The catch here lies in that the $10+10\times0$ obtained in the first instance does NOT mean the same thing as $10+10\times0$, given by fiat, in the second instance. Technically speaking, neither $20\times0=0$ and $10+10=20$ ends up as quite correct enough that you can use the rule of replacement as happened above. More precisely, $20\times0=0$ abbreviates $(20\times0)=0$, and $10+10=20$ abbreviates $(10+10)=20$. Keeping that in mind then we can see that using the rule of replacement here leads us to $((10+10)\times0)=0$ or more shortly $(10+10)\times0=0$. BEDMAS says that $10+10\times0$ means $(10+(10\times0))$ or more shortly $10+(10\times0)$, which differs from $(10+10)\times0$. So, the problem here arises, because the infix notation you've used makes it necessary to keep parentheses in formulas if you wish the rule of replacement as mechanically as you did.

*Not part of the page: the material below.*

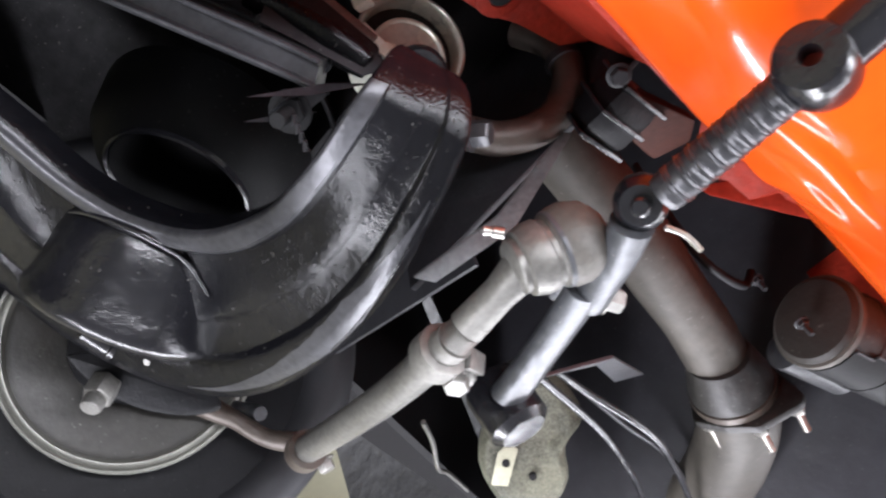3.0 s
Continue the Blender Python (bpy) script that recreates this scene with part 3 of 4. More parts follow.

If you do express all formulas with complete parenthesis in infix notation, then BEDMAS becomes unnecessary. If you wish to drop parentheses and use the rule of replacement mechanically as you did, then you'll need to write formulas in either Polish notation or Reverse Polish notation, or fully parenthesized infix notation, instead of partially parenthesized, "normal" infix notation. If you wish to keep BEDMAS and like conventions around, and write in normal infix notation, then you have to refrain from applying the rule of replacement as mechanically as you did. Conventional mathematicians and authors of our era generally appear to prefer the latter. I don't claim to understand why they appear to prefer a notation that makes such a simple logical rule, in some cases at least, harder to use than needed.